Selon la loi américaine, une entreprise peut participer au financement d’un candidat à travers un «comité d’action politique» (PAC) par lequel elle demande à ses employés de faire des dons qui sont limités à 5000 dollars par élection et par candidat.

En 2008, Barack Obama ouvre un nouveau chapitre dans l’histoire électorale américaine en étant le premier candidat à la présidence à renoncer au financement public et en collectant dans le privé la somme record de 750 millions de dollars.

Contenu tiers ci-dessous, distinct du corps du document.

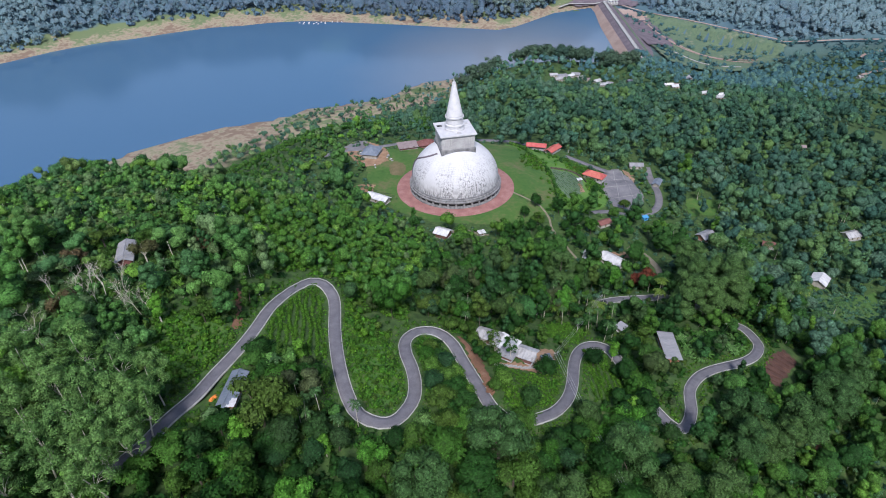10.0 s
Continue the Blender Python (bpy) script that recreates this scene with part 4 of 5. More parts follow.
# ---- vegetation ----
def octa(c, r, squash=1.0):
    n = np.array([(1, 0, 0), (0, 1, 0), (-1, 0, 0), (0, -1, 0), (0, 0, 1), (0, 0, -1)], float)
    return n * (r, r, r * squash) + c, np.array([(0, 1, 4), (1, 2, 4), (2, 3, 4), (3, 0, 4), (1, 0, 5), (2, 1, 5), (3, 2, 5), (0, 3, 5)]), n


def ball(c, r, squash, rng):
    """A lumpy closed core of foliage."""
    bm = bmesh.new()
    bmesh.ops.create_icosphere(bm, subdivisions=1, radius=1)
    n = np.array([p.co for p in bm.verts])
    t = np.array([[p.index for p in f.verts] for f in bm.faces])
    bm.free()
    v = n * (1 + rng.uniform(-0.22, 0.22, len(n)))[:, None]
    return v * (r, r, r * squash) + c, t, n


def leaves(rng, blobs, count, size, squash=0.8, wild=0.7):
    """Small leaf sprays spread over the blobs' upper surfaces: corners, faces and soft outward normals."""
    b = np.array(blobs, float)
    pick = rng.choice(len(b), count, p=b[:, 3] ** 2 / (b[:, 3] ** 2).sum())
    d = rng.normal(size=(count, 3))
    d[:, 2] = np.where(d[:, 2] < -0.5, -d[:, 2], d[:, 2])
    d /= np.linalg.norm(d, axis=1)[:, None]
    r = b[pick, 3] * (0.8 + 0.5 * rng.uniform(size=count) ** 1.5)
    p = b[pick, :3] + d * r[:, None] * (1, 1, squash)
    nrm = d + wild * rng.normal(size=(count, 3)) * 0.6 + (0, 0, 0.3)
    nrm /= np.linalg.norm(nrm, axis=1)[:, None]
    t = np.cross(nrm, rng.normal(size=(count, 3)))
    t /= np.linalg.norm(t, axis=1)[:, None]
    u = np.cross(nrm, t)
    s = (size * rng.uniform(0.55, 1.35, count))[:, None]
    v = np.stack([p - t * s - u * s * 0.35, p + t * s * 0.9 - u * s * 0.4, p + u * s * 0.8 + t * s * 0.1], 1).reshape(-1, 3)
    soft = d * 0.75 + nrm * 0.4 + (0, 0, 0.1)
    soft /= np.linalg.norm(soft, axis=1)[:, None]
    return v, np.arange(count * 3).reshape(-1, 3), np.repeat(soft, 3, 0)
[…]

En 2012, tant  Barack Obama que Mitt Romney ne font appel qu’au financement privé.

En janvier 2010, la Cour Suprême juge que les entreprises privées et les syndicats sont des «personnes»  qui  jouissent de la liberté d’expression garantie par la Constitution; elle les autorise à financer des publicités politiques indépendamment des campagnes des candidats.

En mars de la même année, la Cour d’appel fédérale de Washington décide que les groupes qui participent financièrement au débat politique indépendamment des campagnes des candidats peuvent recevoir des dons d’un montant illimité.

Ces verdicts ont conduit à l’émergence des SuperPACs, les super comités d’action politique. Contrairement aux simples PACs, les SuperPACs ne peuvent pas financer les candidats ni les partis, mais ils collectent et dépensent de l’argent sans aucune limite, le plus souvent pour des publicités télévisées.